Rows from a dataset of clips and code

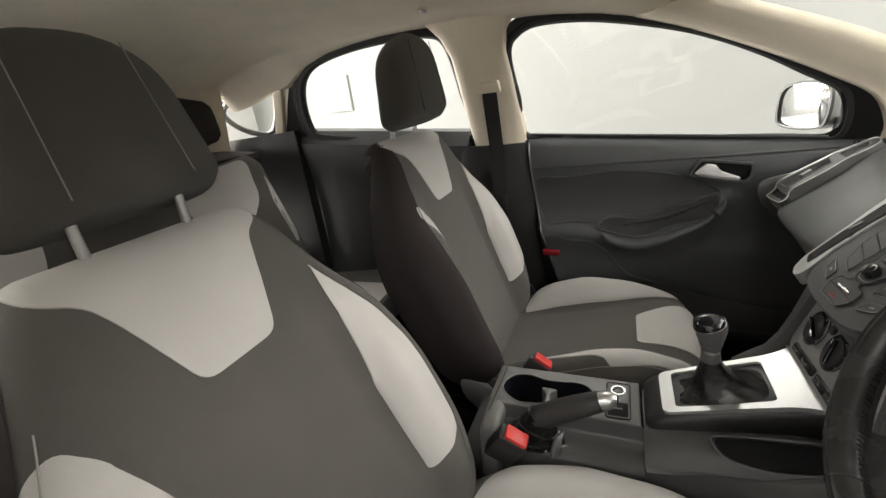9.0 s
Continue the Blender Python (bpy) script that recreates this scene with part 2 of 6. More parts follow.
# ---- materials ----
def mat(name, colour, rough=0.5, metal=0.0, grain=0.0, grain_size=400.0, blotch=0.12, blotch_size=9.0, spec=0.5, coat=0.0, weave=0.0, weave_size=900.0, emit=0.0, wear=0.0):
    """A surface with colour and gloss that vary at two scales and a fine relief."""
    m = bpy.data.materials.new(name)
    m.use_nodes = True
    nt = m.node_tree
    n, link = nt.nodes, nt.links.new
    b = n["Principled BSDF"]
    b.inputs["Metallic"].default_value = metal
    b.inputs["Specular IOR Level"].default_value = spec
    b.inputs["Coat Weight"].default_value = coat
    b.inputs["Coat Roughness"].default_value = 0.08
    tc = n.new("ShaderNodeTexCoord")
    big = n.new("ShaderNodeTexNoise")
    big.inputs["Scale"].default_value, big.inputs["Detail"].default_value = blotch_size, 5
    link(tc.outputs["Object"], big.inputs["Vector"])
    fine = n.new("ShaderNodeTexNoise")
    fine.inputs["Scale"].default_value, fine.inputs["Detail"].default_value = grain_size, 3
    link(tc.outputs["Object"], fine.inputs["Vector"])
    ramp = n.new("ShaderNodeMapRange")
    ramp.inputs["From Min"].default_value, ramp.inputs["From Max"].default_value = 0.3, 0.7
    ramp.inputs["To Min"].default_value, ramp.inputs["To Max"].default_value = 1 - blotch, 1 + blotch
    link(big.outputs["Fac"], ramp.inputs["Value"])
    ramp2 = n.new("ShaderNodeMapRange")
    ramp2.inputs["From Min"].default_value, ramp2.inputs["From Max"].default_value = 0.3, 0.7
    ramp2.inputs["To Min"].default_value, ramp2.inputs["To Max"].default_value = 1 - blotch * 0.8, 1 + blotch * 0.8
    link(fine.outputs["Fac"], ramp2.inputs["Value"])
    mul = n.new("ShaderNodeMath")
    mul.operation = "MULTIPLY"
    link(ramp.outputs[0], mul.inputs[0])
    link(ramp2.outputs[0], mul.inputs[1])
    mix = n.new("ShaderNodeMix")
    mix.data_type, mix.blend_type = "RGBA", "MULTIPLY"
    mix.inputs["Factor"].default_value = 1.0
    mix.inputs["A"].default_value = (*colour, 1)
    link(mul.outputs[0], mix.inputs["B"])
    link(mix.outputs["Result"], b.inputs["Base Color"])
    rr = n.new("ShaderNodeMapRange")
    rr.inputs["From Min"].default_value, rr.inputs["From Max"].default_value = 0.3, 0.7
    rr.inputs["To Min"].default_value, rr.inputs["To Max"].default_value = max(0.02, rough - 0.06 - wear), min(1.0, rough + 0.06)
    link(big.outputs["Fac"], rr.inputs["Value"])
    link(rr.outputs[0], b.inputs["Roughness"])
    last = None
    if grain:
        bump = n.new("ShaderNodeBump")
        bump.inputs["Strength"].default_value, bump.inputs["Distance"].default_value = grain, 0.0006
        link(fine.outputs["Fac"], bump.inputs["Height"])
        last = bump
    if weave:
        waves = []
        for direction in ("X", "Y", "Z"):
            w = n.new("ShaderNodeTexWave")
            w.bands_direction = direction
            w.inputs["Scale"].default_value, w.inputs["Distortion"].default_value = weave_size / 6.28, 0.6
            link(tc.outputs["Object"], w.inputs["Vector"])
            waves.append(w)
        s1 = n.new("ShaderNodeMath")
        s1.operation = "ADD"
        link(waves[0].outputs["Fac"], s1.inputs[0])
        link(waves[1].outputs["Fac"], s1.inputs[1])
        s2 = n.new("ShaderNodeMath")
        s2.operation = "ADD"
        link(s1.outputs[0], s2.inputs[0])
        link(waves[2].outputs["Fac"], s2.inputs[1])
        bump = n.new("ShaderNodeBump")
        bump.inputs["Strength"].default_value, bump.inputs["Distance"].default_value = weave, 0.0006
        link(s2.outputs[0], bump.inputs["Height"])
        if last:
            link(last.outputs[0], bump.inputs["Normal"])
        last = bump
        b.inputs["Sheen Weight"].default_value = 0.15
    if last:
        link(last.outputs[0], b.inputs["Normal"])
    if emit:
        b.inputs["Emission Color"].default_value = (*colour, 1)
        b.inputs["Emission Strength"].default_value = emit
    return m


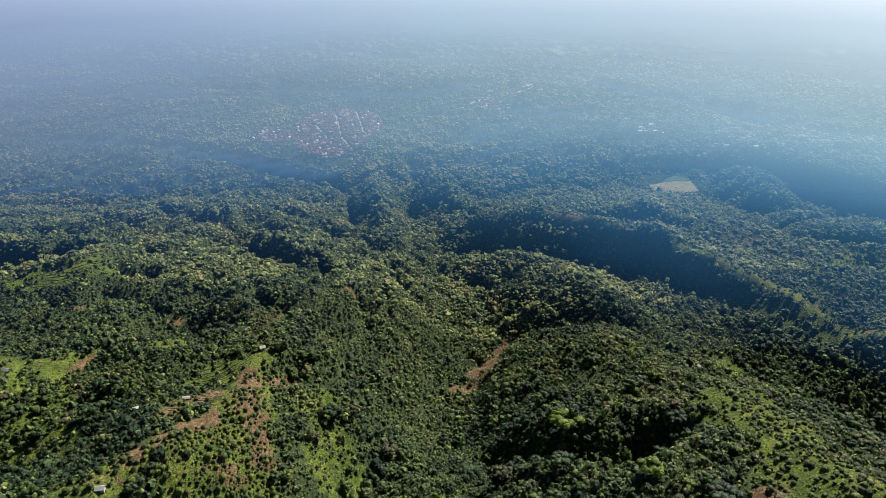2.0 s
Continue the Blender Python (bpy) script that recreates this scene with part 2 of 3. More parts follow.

- [WHAT YOU NEED TO DO]:
Going through the entries above, tally each line that has the word "part". Answer with the number only.

- [TASK OUTPUT]:
2